While she attended nursing school, she’d worked as a part-time bank teller and became friends with Mackenna McElroy, a woman who’d been treated badly by her ex-boyfriend and then became the focus of an FBI investigation into a bank robbery ring. Most of their co-workers believed the worst, but Noreen had seen Mackenna’s vulnerability and believed her. It had been a harrowing experience for Mackenna but one with a happy ending, considering she’d fallen in love and now lived with the FBI agent who saved her life. And she and Noreen remained friends.

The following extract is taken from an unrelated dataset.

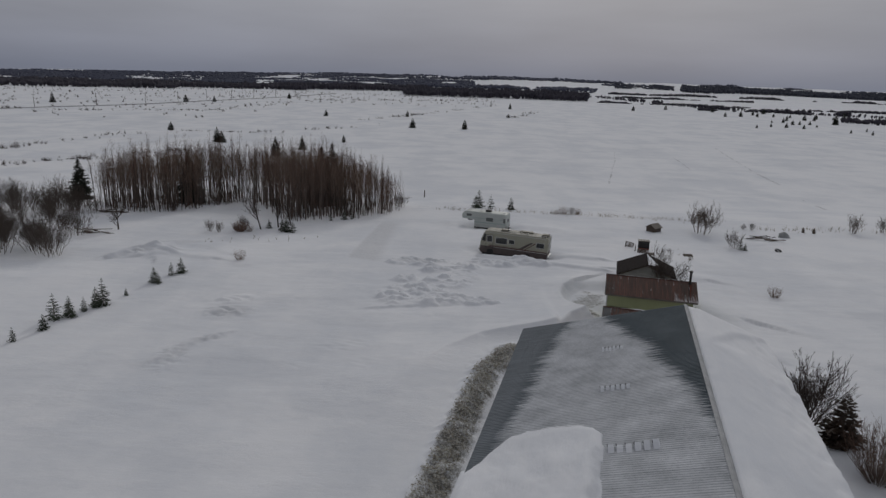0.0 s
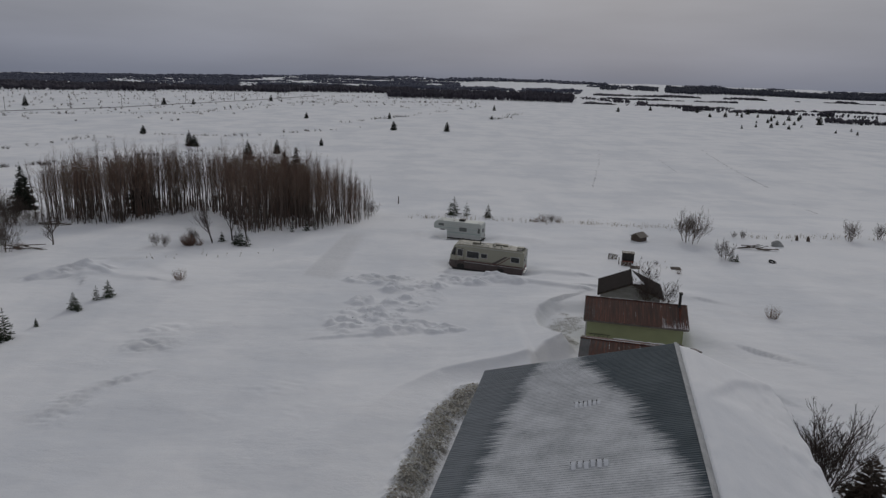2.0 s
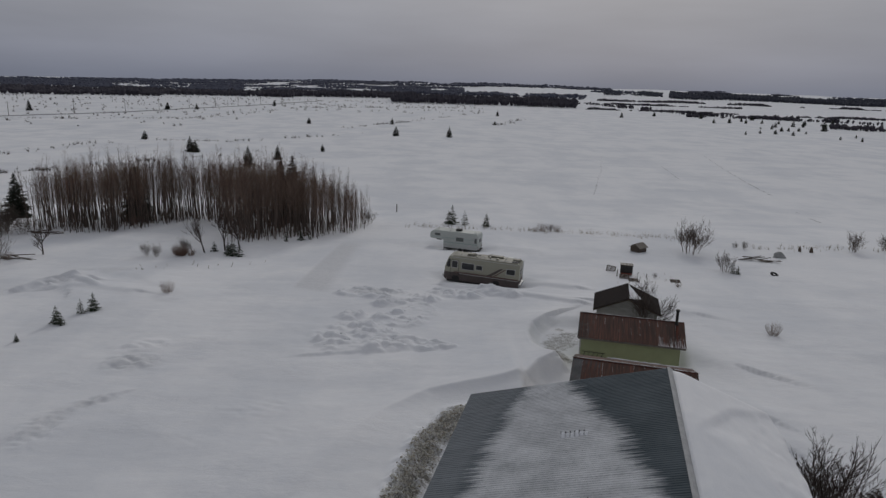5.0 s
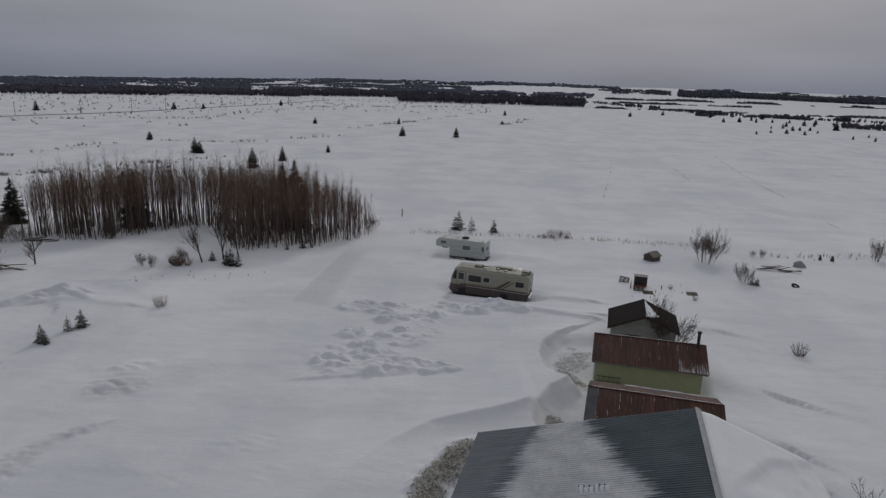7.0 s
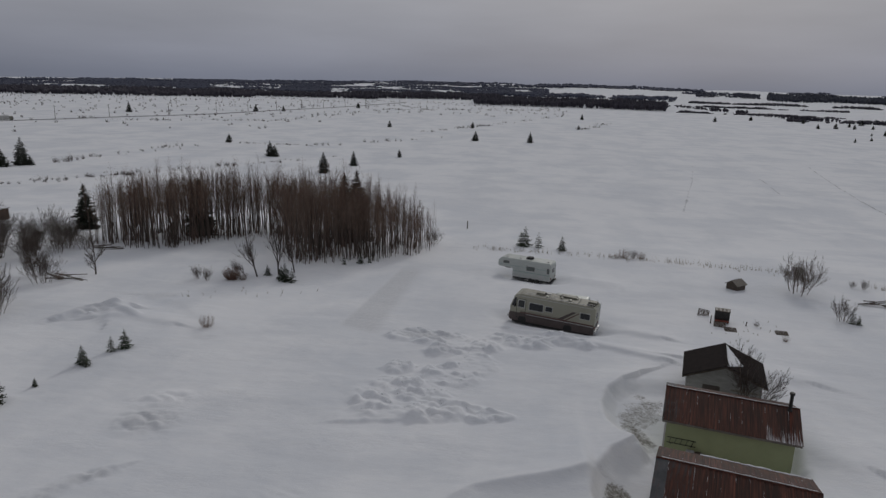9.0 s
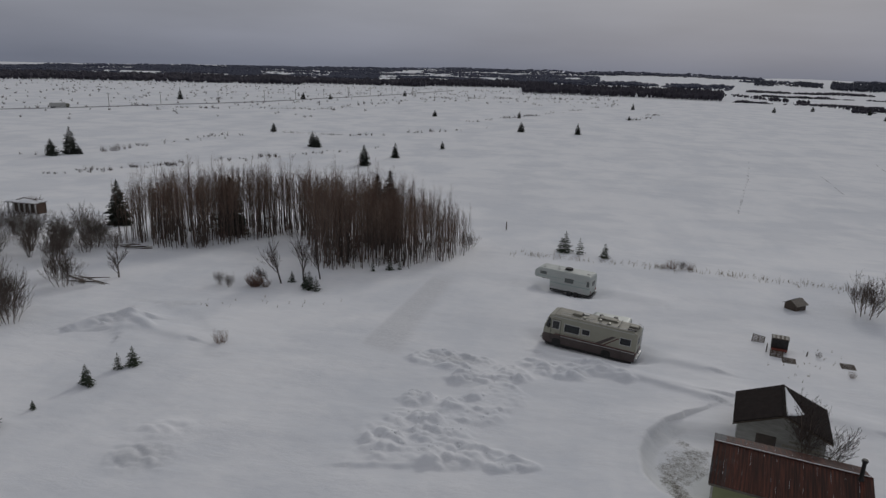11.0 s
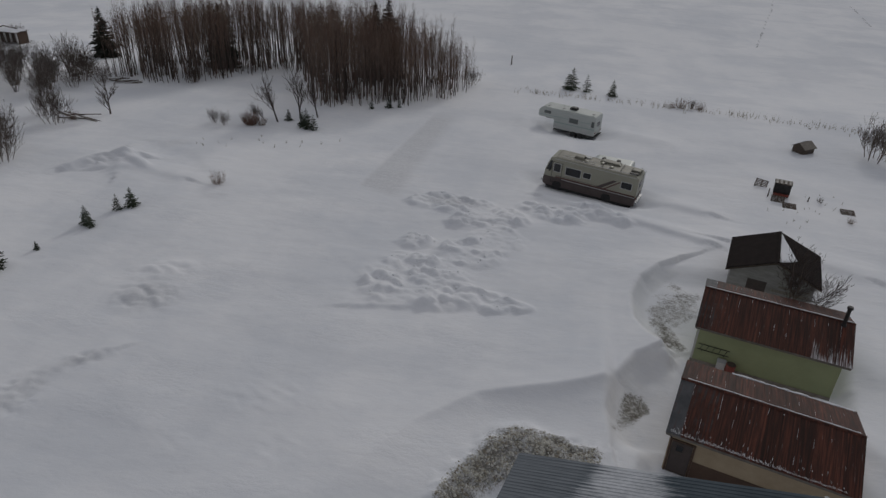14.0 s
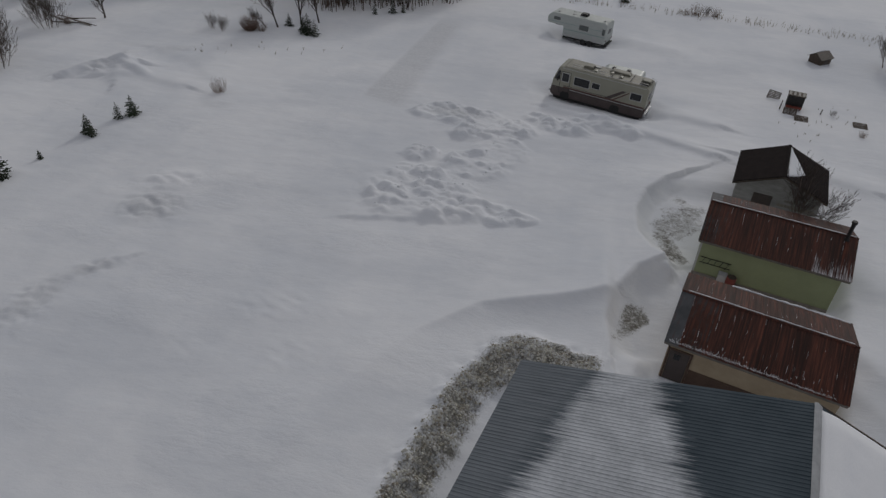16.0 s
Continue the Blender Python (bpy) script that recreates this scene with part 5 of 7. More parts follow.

Noreen felt comfortable calling Jake Manettia about Argia, even though she doubted the FBI had jurisdiction over this type of problem. Jake was trained to recognize criminal conduct and knew the law. She wanted reassurance that she wasn’t fast becoming an eyewitness to crimes being committed against Argia. But after hanging up the phone, she still didn’t have her answers.

“There’s nothing illegal about an overzealous parent,” Jake told her, “and you haven’t told me anything to prove otherwise. You have no medical proof that she taints the child’s food or that she abuses her. Until the broken arm, there was no physical injury that you know of. Kids fall down steps all the time. You’re describing a mother who overreacts if her child gets a splinter and a divorce that, based on what little you know, is far from amicable. If anything, the father sounds more suspicious to me. If he thought the mother was harming the little girl, why’d he leave in the first place? Why not stay and build a case against her?”

It was a question she wanted answered as well. She’d ask Blake.